5. Sei dir bewusst, dass deine Geburtshelfer für DICH arbeiten
Und nicht du für sie! Das ist eine Sache, die den meisten sehr schwer fällt. Ärzte und Hebammen strahlen für uns eine gewisse Autorität aus und wir erwischen uns doch oft beim Versuch alles Recht machen zu wollen. Außerdem kann man doch schon Verständnis für die unterbezahlten und unterbesetzten Hebammen und Ärzte aufbringen. Wenn jedoch alle Frauen diesen Umstand stillschweigend annehmen, wird sich für sie und für die Geburtshelfer nie etwas daran ändern.

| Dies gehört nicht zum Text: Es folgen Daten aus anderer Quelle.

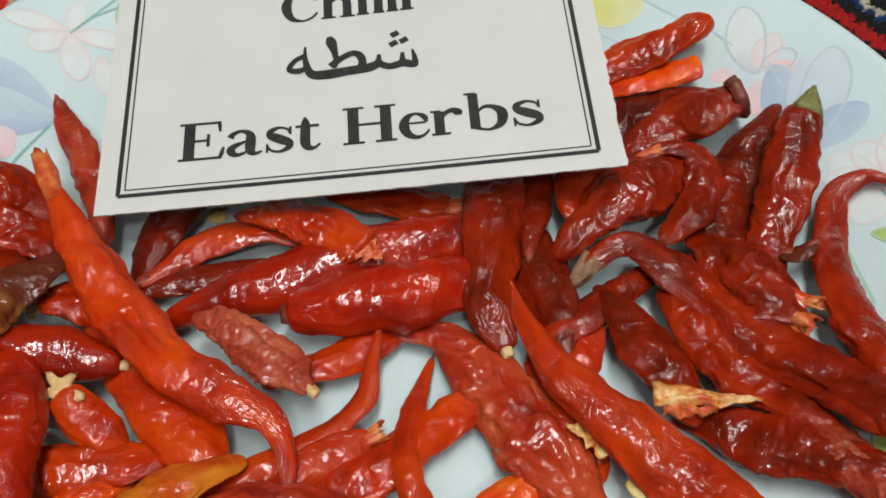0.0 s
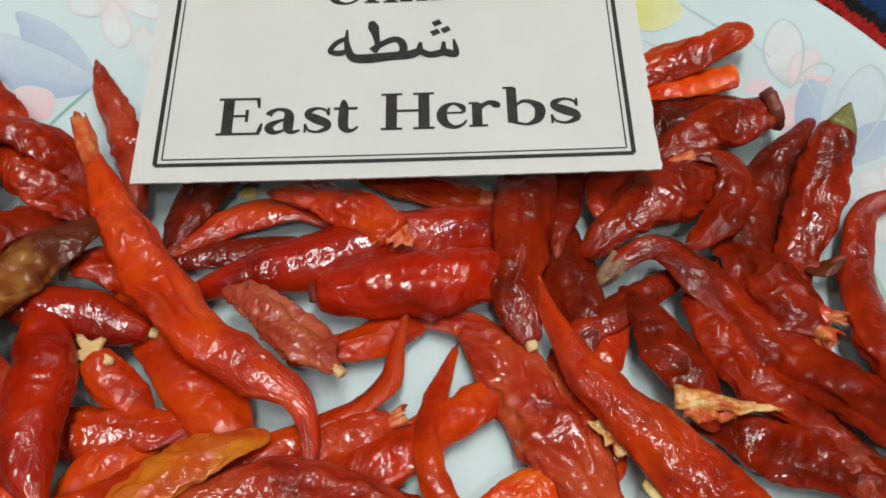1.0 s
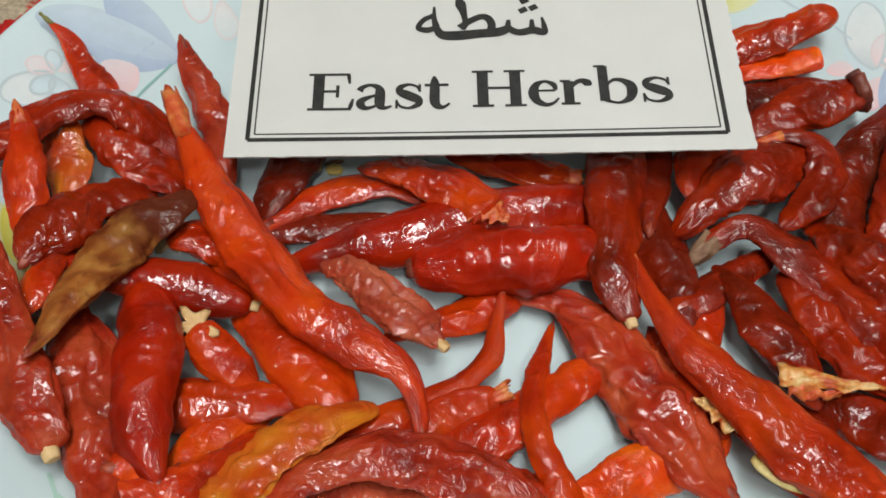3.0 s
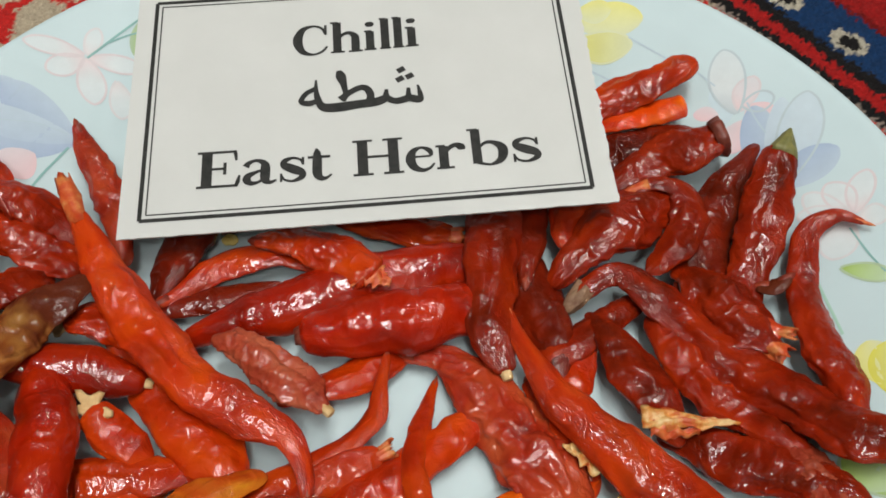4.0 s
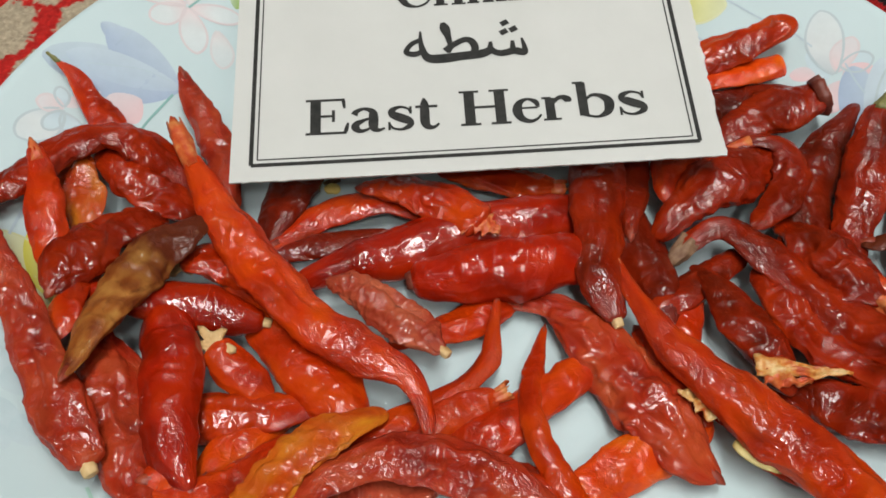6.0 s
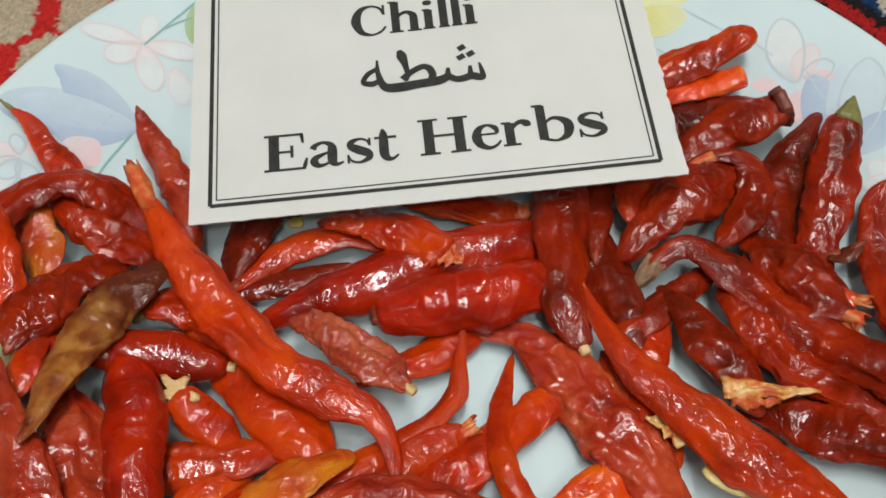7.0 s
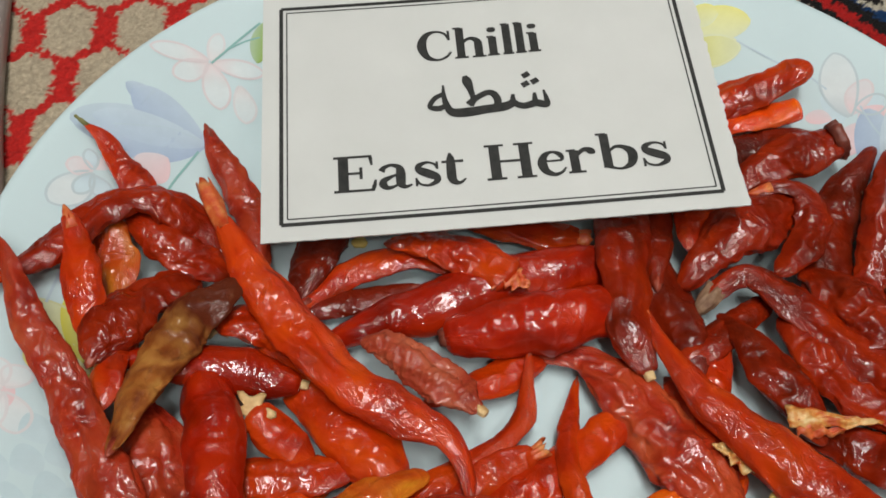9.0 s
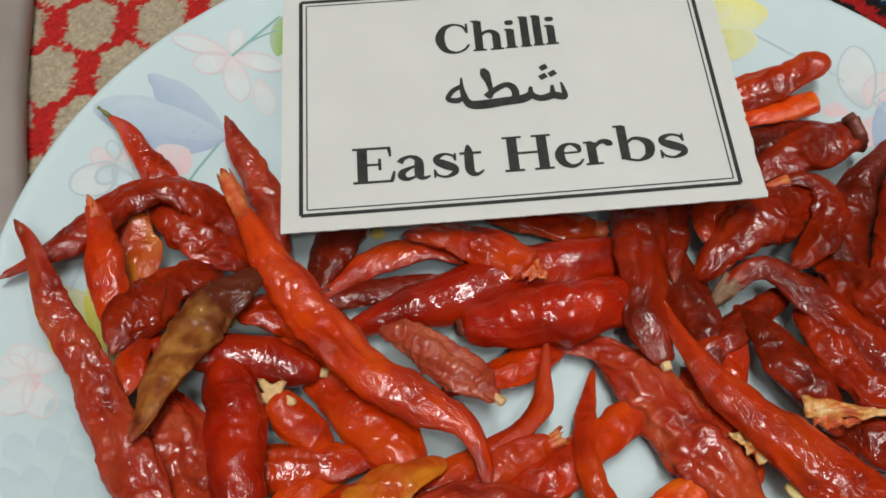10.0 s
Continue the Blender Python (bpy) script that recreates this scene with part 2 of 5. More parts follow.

All diesen Gedanken solltest du bei der Geburt deines Kindes keinen Raum geben. Die einzigen Wünsche die hier zählen, sind eure! Für dich und deinen Partner ist die Geburt eures Kindes ein bedeutungsvolles Ereignis, an das ihr euch euer Leben lang zurück erinnern werdet. Für deine Geburtshelfer ist es Eine von vielen Geburten, die sie begleiten. Wenn du das Gefühl hast, dass du nicht ernst genommen wirst, oder deine Wünsche nicht an erster Stelle stehen, kannst du die Geburtsklinik immer noch wechseln. Auch wenn der Anfahrtsweg ein längerer ist: Es gibt Kliniken, die trotz den Umständen eine möglichst respektvolle und individuelle Geburtshilfe leisten. Die Geburt deines Kindes ist die Suche danach wert. Sie kann den Unterschied zwischen einem Notkaiserschnitt und einer vollkommen natürlichen vaginalen Geburt, ohne jegliche Eingriffe ausmachen!
Ich weiß von Frauen, die die Klinik ihrer Wahl nach Wehenbeginn verlassen haben um ihr Kind in einer anderen zu gebären. Es ist dein gutes Recht, die bestmögliche Betreuung für dich und dein Kind in Anspruch zu nehmen und wenn du zu irgendeinem Zeitpunkt bemerkst, dass deine gewählte Klinik doch die falsche Entscheidung war, solltest du wechseln.
Ich hoffe du konntest einige Tipps für dich aus diesem Artikel mitnehmen. Du und dein Kind habt es verdient mit Respekt und Achtung begleitet zu werden. Ich wünsche dir, dass du die richtige Klinik findest.